Time Series Forecasting with ARIMA

This tutorial demonstrates how to implement the models and forecasting discussed in this unit. Since we are using Google Colab, you can jump to Step 2 to begin this programming example. Upon completing this tutorial, you should be able to construct models, make forecasts and validate forecasts given a time series data set.

Step 5 - Fitting an ARIMA Time Series Model

Using grid search, we have identified the set of parameters that produces the best fitting model to our time series data. We can proceed to analyze this particular model in more depth.

We'll start by plugging the optimal parameter values into a new SARIMAX model:

mod = sm.tsa.statespace.SARIMAX(y,
                                order=(1, 1, 1),
                                seasonal_order=(1, 1, 1, 12),
                                enforce_stationarity=False,
                                enforce_invertibility=False)

results = mod.fit()

print(results.summary().tables[1])
Output
============================================================================== coef std err z P>|z| [0.025 0.975] ------------------------------------------------------------------------------ ar.L1 0.3182 0.092 3.443 0.001 0.137 0.499 ma.L1 -0.6255 0.077 -8.165 0.000 -0.776 -0.475 ar.S.L12 0.0010 0.001 1.732 0.083 -0.000 0.002 ma.S.L12 -0.8769 0.026 -33.811 0.000 -0.928 -0.826 sigma2 0.0972 0.004 22.634 0.000 0.089 0.106 ==============================================================================

The summary attribute that results from the output of SARIMAX returns a significant amount of information, but we'll focus our attention on the table of coefficients. The coef column shows the weight (i.e. importance) of each feature and how each one impacts the time series. The P>|z| column informs us of the significance of each feature weight. Here, each weight has a p-value lower or close to 0.05, so it is reasonable to retain all of them in our model.

When fitting seasonal ARIMA models (and any other models for that matter), it is important to run model diagnostics to ensure that none of the assumptions made by the model have been violated. The plot_diagnostics object allows us to quickly generate model diagnostics and investigate for any unusual behavior.

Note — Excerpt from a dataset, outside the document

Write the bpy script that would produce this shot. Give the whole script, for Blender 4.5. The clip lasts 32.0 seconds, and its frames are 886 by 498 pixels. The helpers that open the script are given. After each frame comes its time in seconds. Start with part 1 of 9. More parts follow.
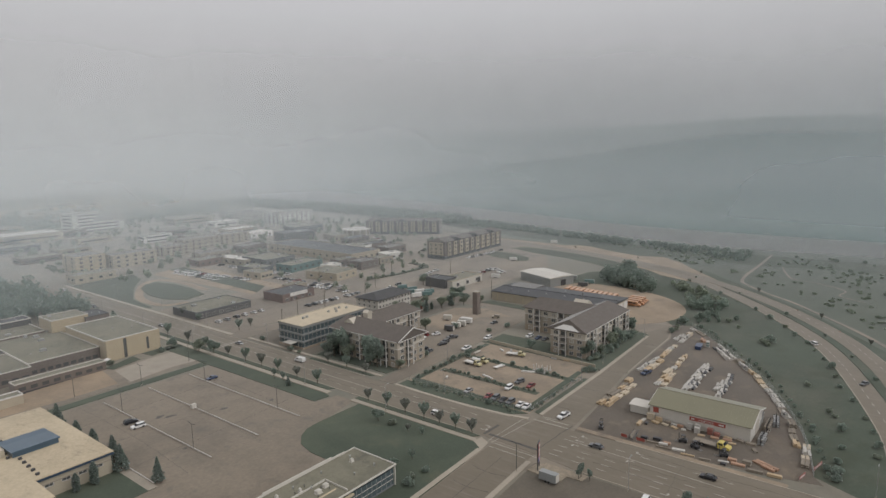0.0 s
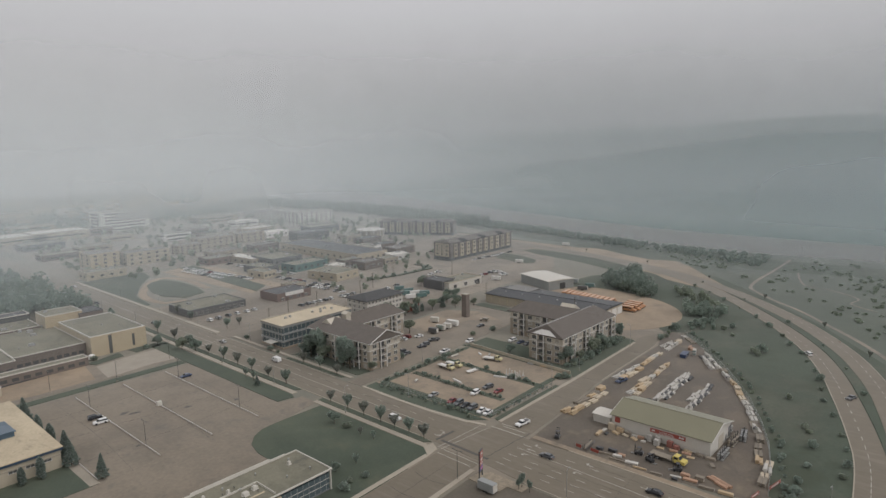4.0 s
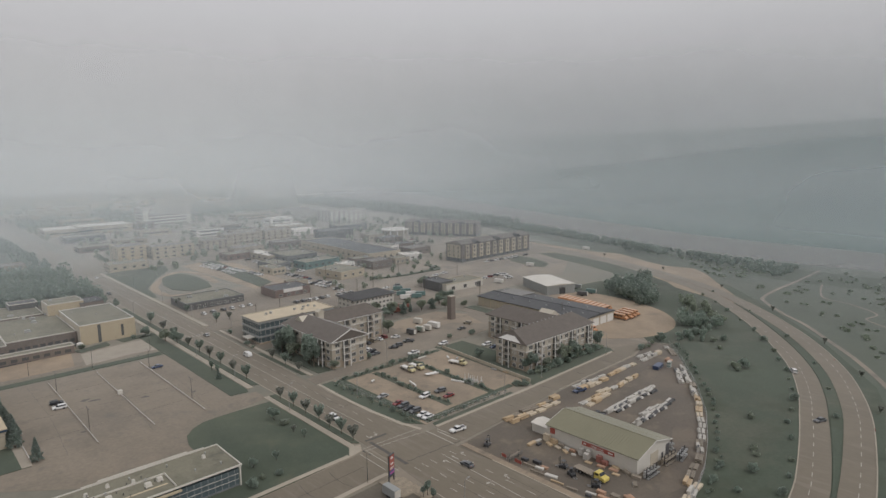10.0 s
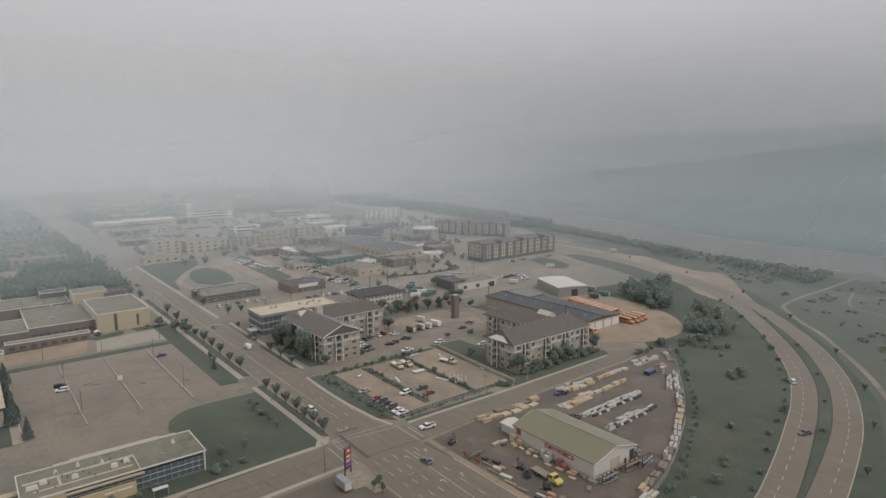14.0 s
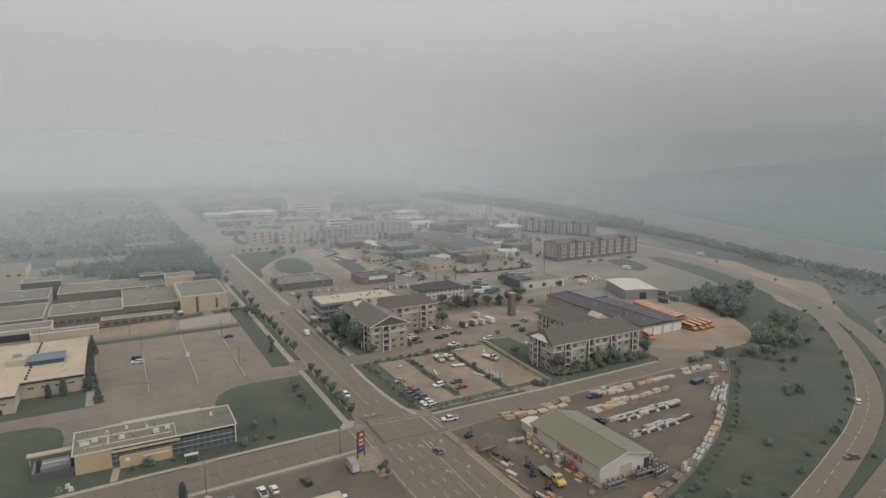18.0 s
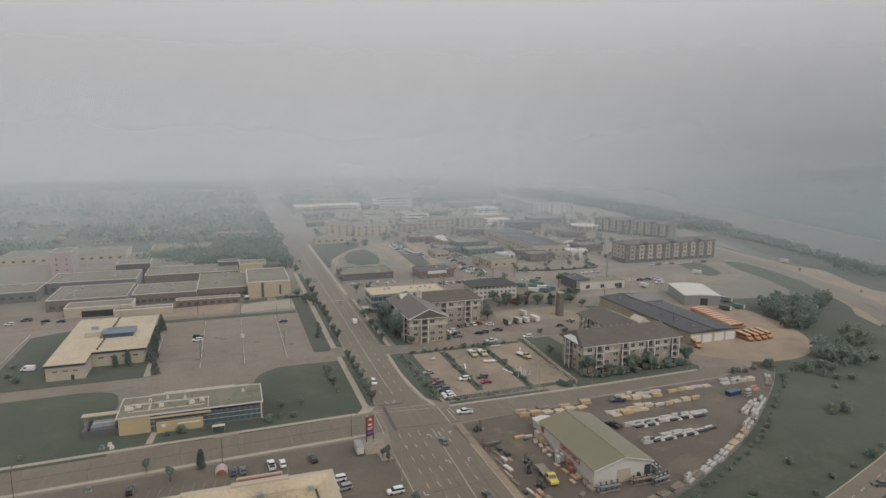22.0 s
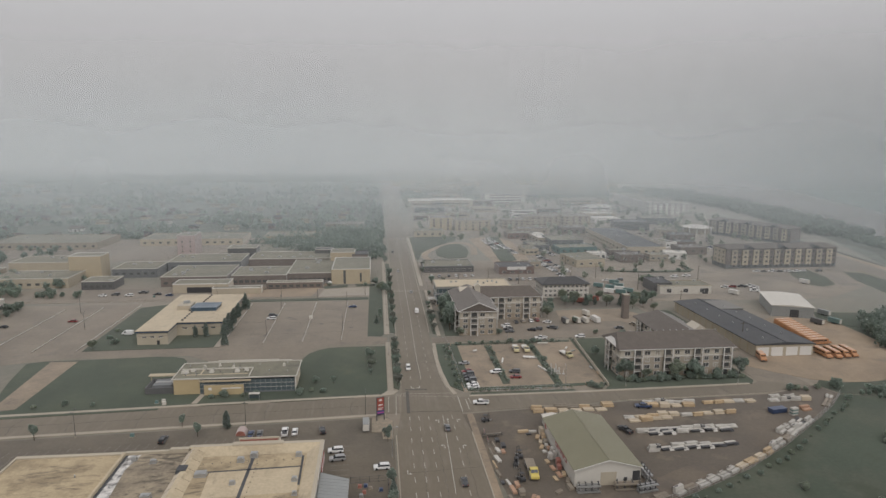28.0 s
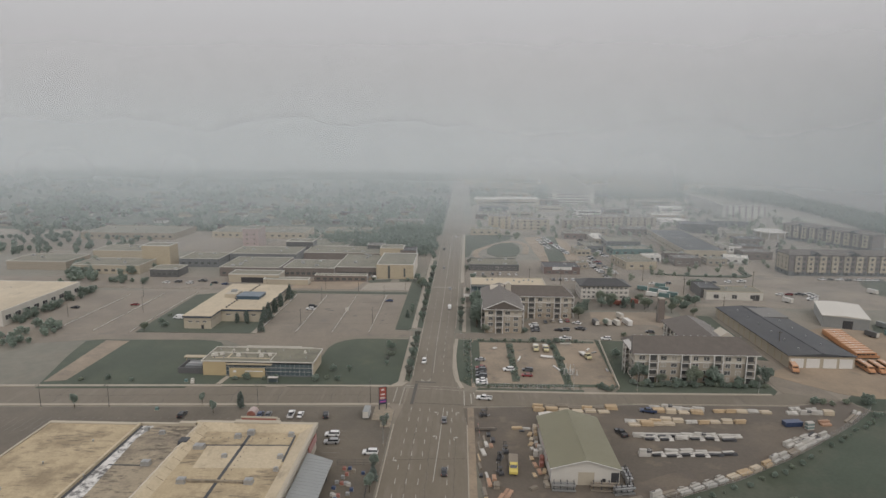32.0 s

results.plot_diagnostics(figsize=(15, 12))
plt.show()

graph

Our primary concern is to ensure that the residuals of our model are uncorrelated and normally distributed with zero mean. If the seasonal ARIMA model does not satisfy these properties, it is a good indication that it can be further improved.

In this case, our model diagnostics suggest that the model residuals are normally distributed based on the following:

  • In the top right plot, we see that the red KDE line follows closely with the N(0,1) line (where N(0,1)) is the standard notation for a normal distribution with mean 0 and standard deviation of 1). This is a good indication that the residuals are normally distributed.

  • The qq-plot on the bottom left shows that the ordered distribution of residuals (blue dots) follows the linear trend of the samples taken from a standard normal distribution with N(0, 1). Again, this is a strong indication that the residuals are normally distributed.

  • The residuals over time (top left plot) don't display any obvious seasonality and appear to be white noise. This is confirmed by the autocorrelation (i.e. correlogram) plot on the bottom right, which shows that the time series residuals have a low correlation with lagged versions of themselves.

Those observations lead us to conclude that our model produces a satisfactory fit that could help us understand our time series data and forecast future values.

Although we have a satisfactory fit, some parameters of our seasonal ARIMA model could be changed to improve our model fit. For example, our grid search only considered a restricted set of parameter combinations, so we may find better models if we widen the grid search.